American and Essential
Justin Mclaughlin | Minturn, CO United States | 01/04/2006
(5 out of 5 stars)
"This is a fine roots album if ever there was one. Before Wilco, before Son Volt, there was Uncle Tupelo. And of all the Uncle Tupelo discs, this, in my mind, stands supreme. The songs alternate vocals between Jeff Tweedy and Jar Farrar. Farrar, in his preacher's baritone, tends to sing more politically oriented songs, songs of the early twentieth century, socialist songs focusing on coal miners unionizing or the ills of capitalism on the small man. Farrar's version of Moonshiner is like a priceless relic suspended in amber. Tweedy (his voice sounds younger and more contemporary than Farrar) also tackles some good old Americana in "I wish my Baby was Born" and "Satan, Your Kingdom must Come Down." Overall Tweedy leans more toward the personal and emotional while Farrar seems more comfortable with traditional ballads. Most of the songs are traditional tunes - folk songs, blues songs, spirituals. The guitar work is strong, with both men playing acoustic to fill out the sound. On some songs there are mandolin and violin - but it's really an acoustic guitar driven record.

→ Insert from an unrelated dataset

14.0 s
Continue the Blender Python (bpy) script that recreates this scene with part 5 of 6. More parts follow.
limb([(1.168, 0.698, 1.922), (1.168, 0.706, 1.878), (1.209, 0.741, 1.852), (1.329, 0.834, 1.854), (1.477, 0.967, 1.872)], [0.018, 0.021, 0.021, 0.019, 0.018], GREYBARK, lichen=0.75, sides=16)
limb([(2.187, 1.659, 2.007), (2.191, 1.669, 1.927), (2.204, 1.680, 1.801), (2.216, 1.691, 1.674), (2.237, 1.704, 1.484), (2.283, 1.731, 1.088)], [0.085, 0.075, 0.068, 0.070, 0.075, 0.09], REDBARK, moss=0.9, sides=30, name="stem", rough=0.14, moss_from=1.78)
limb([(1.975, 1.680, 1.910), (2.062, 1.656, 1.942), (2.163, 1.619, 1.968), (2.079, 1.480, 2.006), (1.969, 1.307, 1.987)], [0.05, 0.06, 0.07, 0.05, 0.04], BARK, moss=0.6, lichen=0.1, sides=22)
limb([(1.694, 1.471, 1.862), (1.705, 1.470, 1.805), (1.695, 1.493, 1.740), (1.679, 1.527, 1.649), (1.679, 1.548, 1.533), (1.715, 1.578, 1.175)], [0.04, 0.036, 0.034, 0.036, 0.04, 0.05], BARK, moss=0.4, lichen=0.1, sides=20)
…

The band does a superb job of capturing the timelessness of the older music, and does well to blend their tunes with such a venerable canon. This is folk music as it was meant to be - raw, intense, masculine, topical. There is nothing cheesy on this record - and "Atomic Power" is probably the standout cut on the disc. Buy this music - you won't be disappointed - I guarantee!"
spanishjohnny | Sydney, Australia. | 05/13/2003
(5 out of 5 stars)
"Watershed release from seminal rockers come crooners come whatever. Produced by R.E.M' s Peter Buck, March... sees Jay and Jeff respectively trading blows of genius. Highlights include Farrar's protest ditty "Grindstone" and Tweedys brooding "Black Eye" but perhaps most significantly the two combine on this record for unbelievable results. Most notably the breathtaking "Moonshiner" and the instrumental "Sandusky". A classic in every sense of the word. The re release features early demos of "Grindstone" and "Atomic Power" as well as a live version of "Moonshiner"."